Avez vous déjà été en Pologne? Avez vous déjà vu comment les églises et les cathédrales comme celles de Cracovie (celle de JP II) sont décorées avec de nombreux posters avec photos du type de celles des pubs de ''laissez les vivre''. C'est cela que vous souhaitez en France, c'est cela que vous voulez dans les lycées? JC

Emmanuel Pic a dit…

@ JC

Comme d'habitude sous votre plume on trouve amalgames et exagérations, qui rendent vraiment le dialogue difficile.

Premièrement : je ne vois d'encensement de mon blog dans aucun blog de Tradiland... Et même, ça changerait quoi ?

Deuxièmement : quel rapport entre l'interdiction de la contraception pour les catholiques, et ce qui se passe en France avec l'IVG ? Jamais la contraception n'a été aussi encouragée, jamais le nombre d'avortements n'a été aussi grand.

Troisièmement : personnellement, je ne peux qu'être d'accord avec l'interdit de l'avortement.
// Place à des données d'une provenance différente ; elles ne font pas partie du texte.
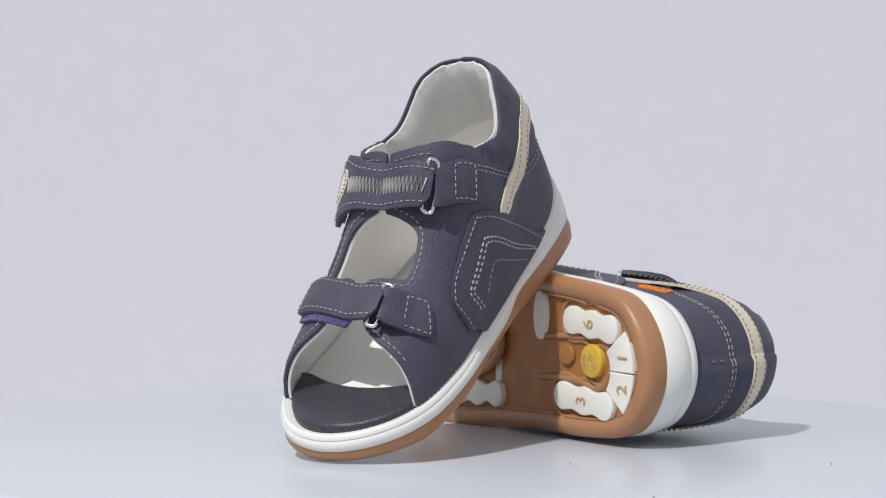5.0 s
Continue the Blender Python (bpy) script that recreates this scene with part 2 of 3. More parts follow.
def dashes(pts, dash=0.0019, gap=0.0009, r=0.00022):
    s = np.r_[0, np.cumsum(np.linalg.norm(np.diff(pts, axis=0), axis=1))]
    out = []
    t = 0.0
    while t + dash <= s[-1]:
        a = Vector([np.interp(t, s, pts[:, k]) for k in range(3)])
        b = Vector([np.interp(t + dash, s, pts[:, k]) for k in range(3)])
        d = (b - a).normalized()
        x = d.orthogonal().normalized()
        y = d.cross(x)
        ring = [(a + b) / 2 + r * (math.cos(k * math.pi / 2.5) * x + math.sin(k * math.pi / 2.5) * y) for k in range(5)]
        ra = [p - (b - a) * 0.36 for p in ring]
        rb = [p + (b - a) * 0.36 for p in ring]
        vs = [a] + ra + rb + [b]
        fs = [(0, 1 + k, 1 + (k + 1) % 5) for k in range(5)] + [(11, 6 + (k + 1) % 5, 6 + k) for k in range(5)]
        fs += [(1 + k, 6 + k, 6 + (k + 1) % 5, 1 + (k + 1) % 5) for k in range(5)]
        out.append((vs, fs))
        t += dash + gap
    return merge(out)


def shifted(path, d):
    """An open path of the surface's coordinates moved sideways by d."""
    P = np.array(path, float)
    t = np.gradient(P, axis=0)
    t /= np.linalg.norm(t, axis=1)[:, None] + 1e-12
    return P + d * np.stack([-t[:, 1], t[:, 0]], 1)


def S(q, h):
    return (q, h * HS)


def W(x, z, side):
    return S(*by_height(x, z, side))


def Rr(x, r, side):
    return S(*by_ratio(x, r, side))


def K(z):
    return S(*at_back(z))


# ---- one sandal ----
COLLAR = {1: [("b", 0.0881), ("q", 0.008, 0.0884), ("w", 0.0228, 0.0889), ("w", 0.0307, 0.0848), ("w", 0.0370, 0.0764), ("w", 0.0430, 0.0711), ("w", 0.0490, 0.0694), ("w", 0.0560, 0.0704), ("w", 0.0680, 0.0735)],
          -1: [("b", 0.0881), ("q", 0.008, 0.0883), ("w", 0.0228, 0.0877), ("w", 0.0297, 0.0830), ("w", 0.0350, 0.0752), ("w", 0.0400, 0.0703), ("w", 0.0460, 0.0682), ("w", 0.0550, 0.0682), ("w", 0.0680, 0.0735)]}
INNER = [("r", 0.0788, 0.55), ("r", 0.0815, 0.30), ("r", 0.0830, 0.03), ("r", 0.0838, 0.02), ("r", 0.0980, 0.03), ("r", 0.0990, 0.08), ("r", 0.1000, 0.28), ("r", 0.1020, 0.50), ("r", 0.1050, 0.560), ("r", 0.1180, 0.560), ("r", 0.1212, 0.53),
         ("r", 0.1225, 0.10), ("r", 0.1270, 0.06), ("r", 0.1320, 0.08), ("r", 0.1362, 0.22), ("r", 0.1420, 0.27), ("r", 0.1455, 0.37), ("r", 0.1482, 0.58), ("r", 0.1505, 0.86)]


def round_heel(q, z):
    """A place at the distance q round the heel and the height z."""
    x0, _ = foot(q)
    v = min(max((z - ZF(x0)) / (ZR(max(x0, 0.055)) - ZF(x0)), 0.0), 1.0)
    return S(q, math.asin(v ** (1 / EXPO(x0, q))) * 2 / math.pi)


def spot(c, side):
    if c[0] == "q":
        return round_heel(c[1] * side, c[2])
    if c[0] == "b":
        return K(c[1])
    if c[0] == "w":
        return W(c[1], c[2], side)
    return Rr(c[1], c[2] * (0.88 if side < 0 and 0.099 < c[1] < 0.1215 else 1.0), side)


CUTOUT = [S(q_at(0.1065, -1), 0.0), W(0.1060, 0.0165, -1), W(0.1020, 0.0215, -1), W(0.0960, 0.0225, -1), W(0.0900, 0.0200, -1), S(q_at(0.0870, -1), 0.0)]


def upper_outline():
    half = {}
    for side in (1, -1):
        pts = [spot(c, side) for c in COLLAR[side][1:] + INNER]
        pts += [S(q_at(0.1535, side), 0.02)] + [S(q_at(x, side), 0.0) for x in (0.153, 0.13)]
        pts += [S(q_at(0.10, side), 0.0)] if side > 0 else CUTOUT
        pts += [S(q_at(x, side), 0.0) for x in (0.07, 0.045, 0.025)]
        half[side] = pts
    return [K(COLLAR[1][0][1])] + half[1] + [S(0.0, 0.0)] + half[-1][::-1]


def ring_at(d, z):
    return [Vector((p[0], p[1], z(p[0]))) for p in inset(EDGE, d)]


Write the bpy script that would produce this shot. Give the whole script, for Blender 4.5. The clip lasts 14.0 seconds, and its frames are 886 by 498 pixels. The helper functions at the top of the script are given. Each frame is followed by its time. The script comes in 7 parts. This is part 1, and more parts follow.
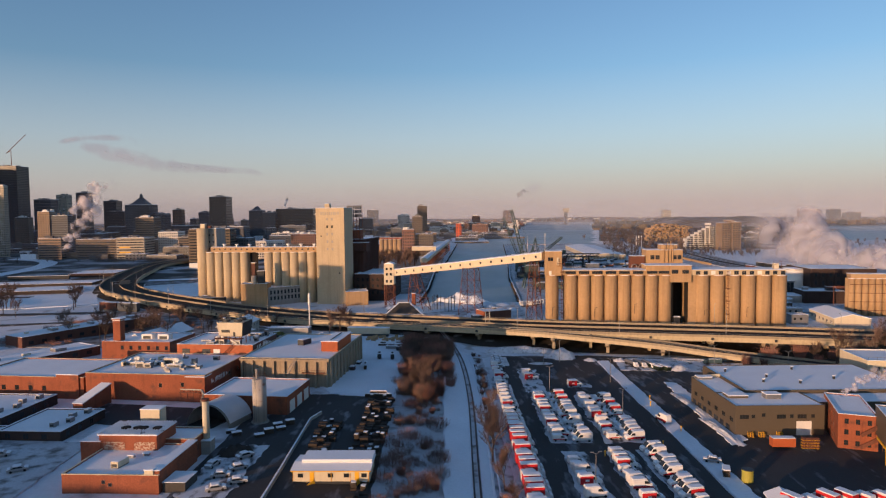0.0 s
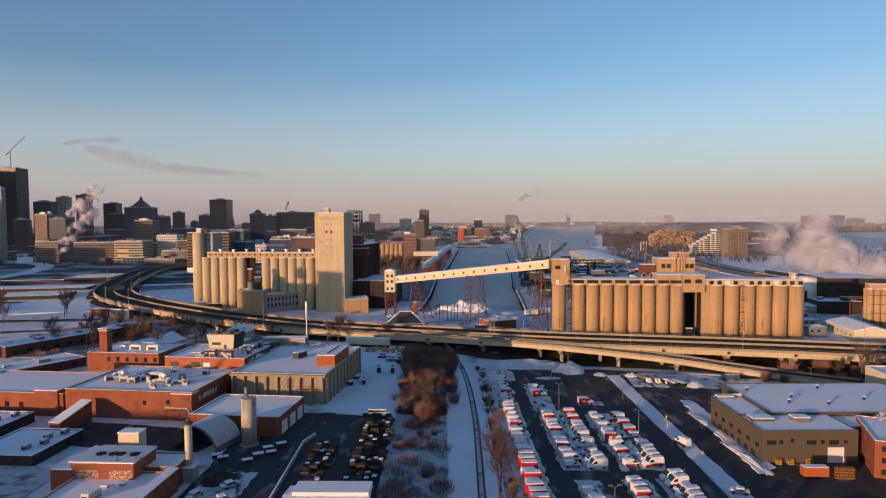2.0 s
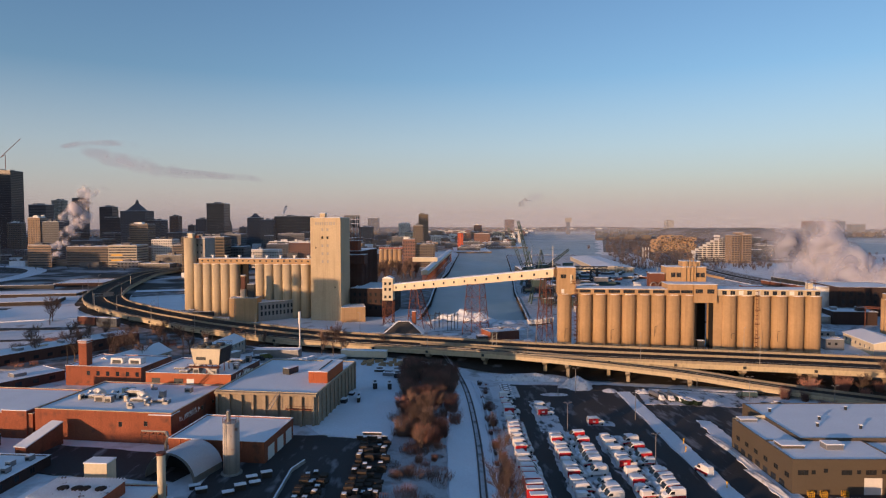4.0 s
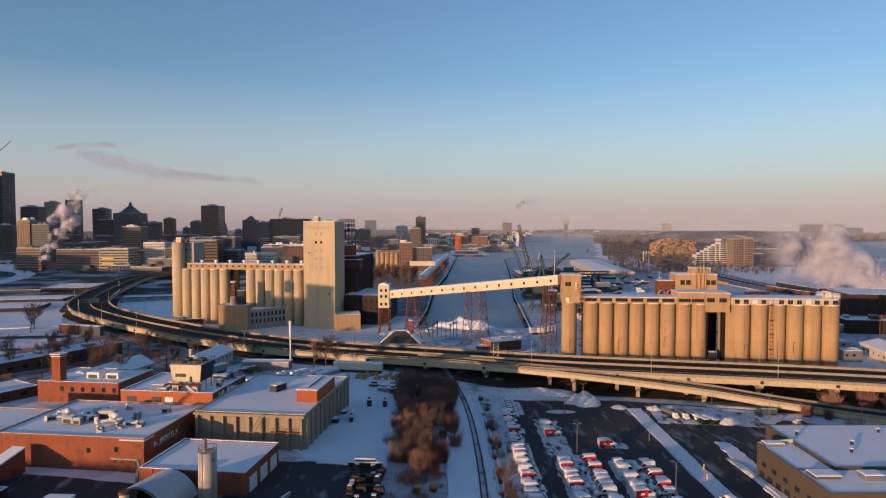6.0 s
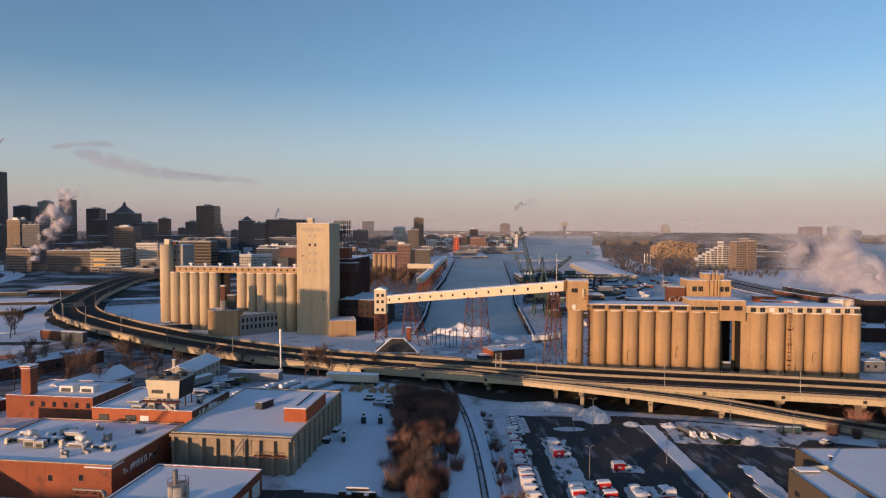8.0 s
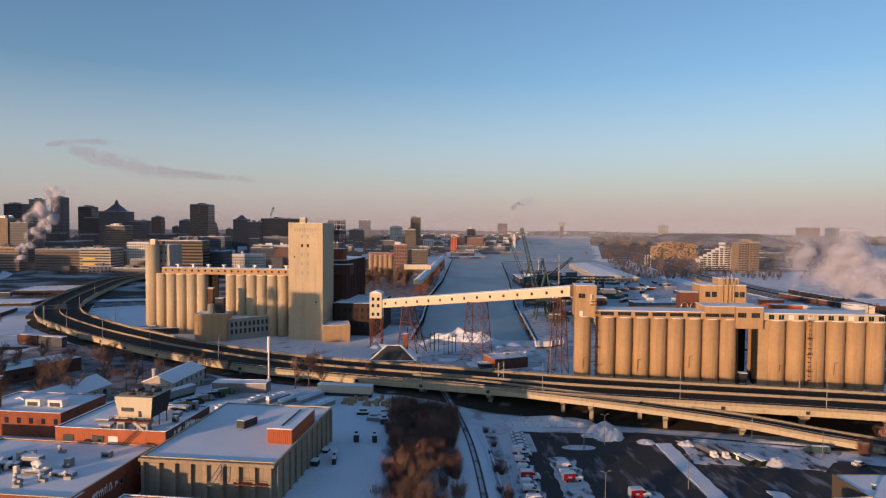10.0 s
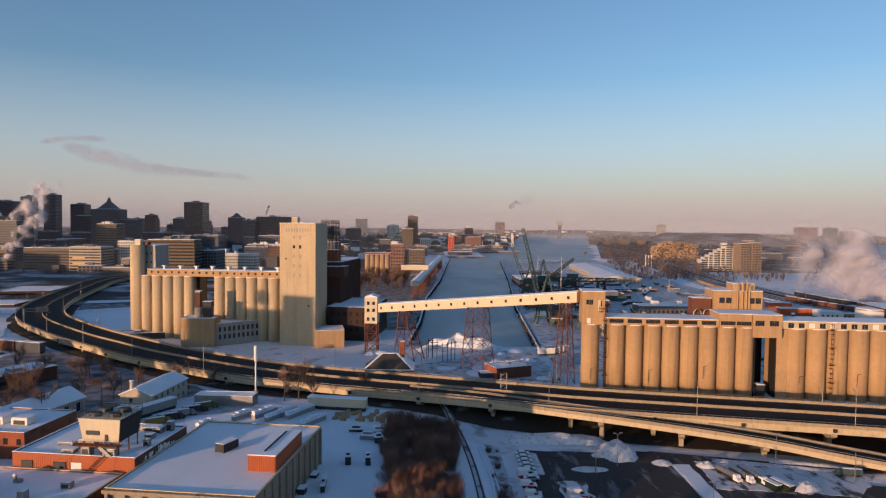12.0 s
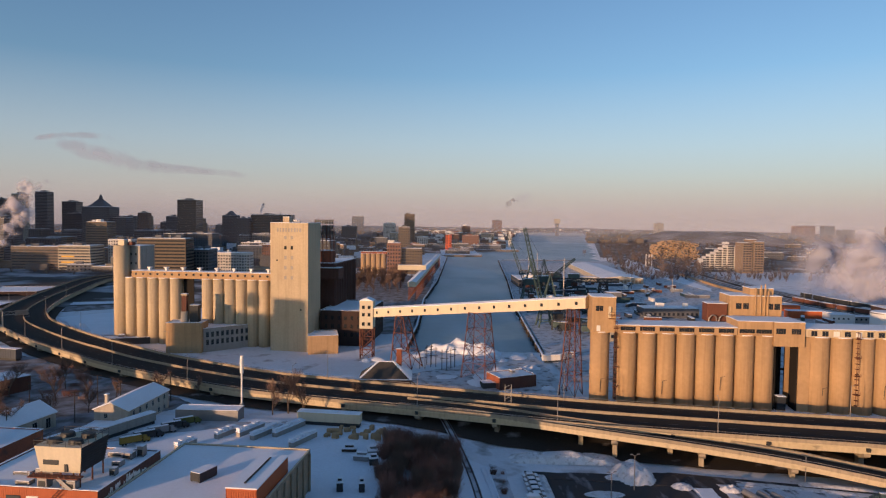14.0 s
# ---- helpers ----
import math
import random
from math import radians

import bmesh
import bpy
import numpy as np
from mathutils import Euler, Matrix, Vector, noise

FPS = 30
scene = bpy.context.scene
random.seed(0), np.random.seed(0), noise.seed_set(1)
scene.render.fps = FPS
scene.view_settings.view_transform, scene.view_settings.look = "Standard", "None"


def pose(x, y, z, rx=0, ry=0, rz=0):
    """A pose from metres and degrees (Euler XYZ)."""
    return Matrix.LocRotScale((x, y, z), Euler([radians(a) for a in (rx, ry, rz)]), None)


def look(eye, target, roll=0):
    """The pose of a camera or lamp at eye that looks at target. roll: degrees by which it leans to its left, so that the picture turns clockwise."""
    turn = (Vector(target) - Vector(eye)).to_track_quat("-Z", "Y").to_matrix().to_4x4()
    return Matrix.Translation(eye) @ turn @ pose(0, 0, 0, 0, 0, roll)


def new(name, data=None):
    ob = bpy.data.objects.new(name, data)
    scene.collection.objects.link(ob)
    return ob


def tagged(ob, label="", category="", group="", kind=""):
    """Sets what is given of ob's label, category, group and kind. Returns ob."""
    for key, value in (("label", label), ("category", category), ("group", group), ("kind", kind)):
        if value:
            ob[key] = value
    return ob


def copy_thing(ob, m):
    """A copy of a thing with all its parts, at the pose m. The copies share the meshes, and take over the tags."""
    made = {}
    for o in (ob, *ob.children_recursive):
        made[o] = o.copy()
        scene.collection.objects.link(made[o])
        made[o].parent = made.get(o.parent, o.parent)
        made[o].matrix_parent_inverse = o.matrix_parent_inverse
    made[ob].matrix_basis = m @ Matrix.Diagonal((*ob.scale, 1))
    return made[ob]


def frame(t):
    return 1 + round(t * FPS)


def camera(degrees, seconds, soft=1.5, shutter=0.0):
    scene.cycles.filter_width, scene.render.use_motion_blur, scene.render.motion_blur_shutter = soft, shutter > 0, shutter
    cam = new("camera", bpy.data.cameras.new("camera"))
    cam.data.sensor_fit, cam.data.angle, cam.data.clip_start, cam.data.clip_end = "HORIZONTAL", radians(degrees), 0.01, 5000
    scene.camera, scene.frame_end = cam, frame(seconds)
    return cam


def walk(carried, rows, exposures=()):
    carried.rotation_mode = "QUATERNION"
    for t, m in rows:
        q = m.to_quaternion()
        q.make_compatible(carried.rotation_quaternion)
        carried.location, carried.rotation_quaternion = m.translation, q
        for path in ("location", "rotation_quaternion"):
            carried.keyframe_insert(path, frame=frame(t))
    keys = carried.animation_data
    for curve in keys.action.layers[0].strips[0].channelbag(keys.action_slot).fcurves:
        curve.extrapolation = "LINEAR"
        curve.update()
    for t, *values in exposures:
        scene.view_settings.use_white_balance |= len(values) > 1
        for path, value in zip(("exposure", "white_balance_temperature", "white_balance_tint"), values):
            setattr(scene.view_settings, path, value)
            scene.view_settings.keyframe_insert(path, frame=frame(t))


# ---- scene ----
cam = camera(69.8, 14.0, soft=1.2)
PATH = [
    (0, (2.822, 3.548, 60.624), (2.818, 5.545, 60.512), -0.6),
    (1, (2.471, 9.979, 61.089), (2.463, 11.976, 60.984), -0.4),
    (2, (2.086, 16.709, 61.712), (2.077, 18.707, 61.612), -0.3),
    (3, (1.509, 24.041, 62.224), (1.504, 26.039, 62.13), -0.1),
    (3.5, (1.529, 27.601, 62.383), (1.522, 29.599, 62.293), -0.1),
    (6, (0.646, 46.735, 63.706), (0.649, 48.733, 63.627), 0.0),
    (7, (0.506, 54.621, 64.233), (0.51, 56.62, 64.155), 0.1),
    (8, (-0.225, 62.664, 64.472), (-0.215, 64.662, 64.396), 0.2),
    (10.5, (-1.47, 83.546, 65.254), (-1.447, 85.545, 65.175), 0.5),
    (11.5, (-1.818, 91.501, 65.902), (-1.79, 93.499, 65.82), 0.6),
    (12.5, (-2.248, 99.587, 66.502), (-2.216, 101.585, 66.418), 0.6),
    (13.5, (-2.686, 107.645, 67.122), (-2.648, 109.642, 67.033), 0.6),
    (14, (-3.13, 111.801, 67.325), (-3.089, 113.798, 67.235), 0.7),
]
walk(cam, [(t, look(eye, target, roll)) for t, eye, target, roll in PATH],
     exposures=((0.0, 0.05, 6520, 17), (14.0, 0.05, 6520, 17)))


# ---- world, sun ----
SUN_TO = Vector((-0.68, -0.73, 0.0)).normalized()
SUN_EL = radians(5.5)
sun_dir = Vector((SUN_TO.x * math.cos(SUN_EL), SUN_TO.y * math.cos(SUN_EL), math.sin(SUN_EL)))
world = bpy.data.worlds.new("world")
scene.world = world
world.use_nodes = True
wn = world.node_tree.nodes
sky = wn.new("ShaderNodeTexSky")
sky.sky_type = "NISHITA"
sky.sun_disc = False
sky.sun_elevation = SUN_EL
sky.sun_rotation = math.atan2(SUN_TO.x, SUN_TO.y)
sky.altitude = 60
sky.air_density, sky.dust_density, sky.ozone_density = 1.0, 0.62, 2.8
wn["Background"].inputs["Strength"].default_value = 0.212
world.node_tree.links.new(sky.outputs[0], wn["Background"].inputs["Color"])
sun_data = bpy.data.lights.new("sun", "SUN")
sun_data.energy, sun_data.angle, sun_data.color = 4.9, radians(0.6), (1.0, 0.60, 0.32)
sun = new("sun", sun_data)
sun.matrix_world = look(sun_dir * 1000, (0, 0, 0))


def haze_backdrop():
    """A far curved glowing sheet: its emission paints haze at the horizon and thins out upwards."""
    m = bpy.data.materials.new("painted_horizon_haze")
    m.use_nodes = True
    n, L = m.node_tree.nodes, m.node_tree.links
    n.remove(n["Principled BSDF"])
    tc, sep = n.new("ShaderNodeTexCoord"), n.new("ShaderNodeSeparateXYZ")
    L.new(tc.outputs["Object"], sep.inputs[0])
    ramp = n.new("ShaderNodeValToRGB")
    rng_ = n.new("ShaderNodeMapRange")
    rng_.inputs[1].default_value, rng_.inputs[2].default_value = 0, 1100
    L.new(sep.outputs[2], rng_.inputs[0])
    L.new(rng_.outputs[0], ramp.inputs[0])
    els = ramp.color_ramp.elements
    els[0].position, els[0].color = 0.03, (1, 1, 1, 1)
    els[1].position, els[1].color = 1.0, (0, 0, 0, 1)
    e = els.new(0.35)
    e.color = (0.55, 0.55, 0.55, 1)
    # haze colour painted as emission, pink low down and bluish above
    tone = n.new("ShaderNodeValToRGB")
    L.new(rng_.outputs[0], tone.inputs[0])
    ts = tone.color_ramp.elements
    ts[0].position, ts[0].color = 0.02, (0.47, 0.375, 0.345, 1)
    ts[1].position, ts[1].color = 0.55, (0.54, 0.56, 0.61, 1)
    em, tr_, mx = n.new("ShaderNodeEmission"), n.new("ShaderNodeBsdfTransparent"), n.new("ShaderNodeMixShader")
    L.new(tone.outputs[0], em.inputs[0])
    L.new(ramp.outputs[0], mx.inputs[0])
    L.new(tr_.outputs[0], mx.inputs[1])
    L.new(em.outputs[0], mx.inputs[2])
    L.new(mx.outputs[0], n["Material Output"].inputs["Surface"])
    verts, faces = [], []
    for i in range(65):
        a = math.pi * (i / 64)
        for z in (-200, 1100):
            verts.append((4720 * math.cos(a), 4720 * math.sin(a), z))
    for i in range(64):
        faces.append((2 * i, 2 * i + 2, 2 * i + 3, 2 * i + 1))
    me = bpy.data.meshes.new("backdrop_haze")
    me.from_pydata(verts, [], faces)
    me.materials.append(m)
    tagged(new("backdrop_haze", me), "glowing sheet painted as pale pink haze along the horizon", "backdrop", kind="structure")


haze_backdrop()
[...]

Après, si vous n'êtes pas d'accord, je respecte votre opinion. Je ne vois pas en quoi cela empêcherait la sérénité du débat.

Ceci dit, j'aime beaucoup l'expression "Tradiland". Pourquoi donc fréquentez-vous de tels sites, s'ils vous donnent des boutons ?

Claire a dit…

Bonjour Emmanuel!

Un petit coucou de Pologne... où les campagnes anti-avortement utilisant des images très choquantes se trouvent sur le parvis d'un peu trop d'églises.Un des aspects les moins glorieux de ma manière dont l'Eglise s'accroche ici à son influence!
Pour ce qui est de la France, j'ai "regardé" la vidéo en question (deux images vues, plus qu'assez) et elle justifie totalement la mise à pied de l'enseignant. C'est du pur traumatisme, visant à faire réaliser quelque chose par la confrontation directe et la plus horrible possible puisqu'on pense que c'est la seule manière d'attendre son but.
Encore une fois, sur le fond de l'affaire, je suis je crois d'accord avec toi. Il est devenu aujourd'hui difficile de dire que l'on refuse l'avortement, de même qu'il est difficile de dire qu'on est chrétien. On passe tout de suite pour un intégriste égoïste et borné, dogmatique, qui fait passer ses idées archaïques avant la liberté des femmes... La tyrannie de la majorité a changé de camp. Revendiquer un droit, c'est aussi revendiquer un choix, sinon il faut parler de devoir. Ne pas laisser s'exprimer les opinions opposées, c'est du totalitarisme, comme on le voit en Chine avec les avortements forcés du fait de la politique de l'enfant unique.
Il faut simplement, un jour, se poser et accepter qu'on ne peut pas tout contrôler et tout définir, parce que nous sommes limités dans notre compréhension des choses. Le droit essaie de définir " les limites temporelles de l'être humain" depuis des décennies sans y parvenir, et l'échec de tous ceux qui se sont posés sur la question doit nous amener à réfléchir.
Je suis contre l'avortement, je suis contre les recherches sur l'embryon, je suis aussi loin d'être pour la fécondation in vitro qui sacrifie des embryons fécondés. Mais les gens ont du mal à comprendre qu'on puisse être contre sans juger ceux qui y ont eut recours, simplement parce qu'on sait que c'est une manifestation de la faiblesse humaine, qu'en tant que chrétiens nous devons accueillir et non accabler.

Beaucoup de choses, un peu dans tous les sens, mais c'est un sujet qui touche à tellement d'autres! Tout est lié, toutes les incompréhensions entre certains aspects de la société actuelle et l'Eglise sont ici cristallisées.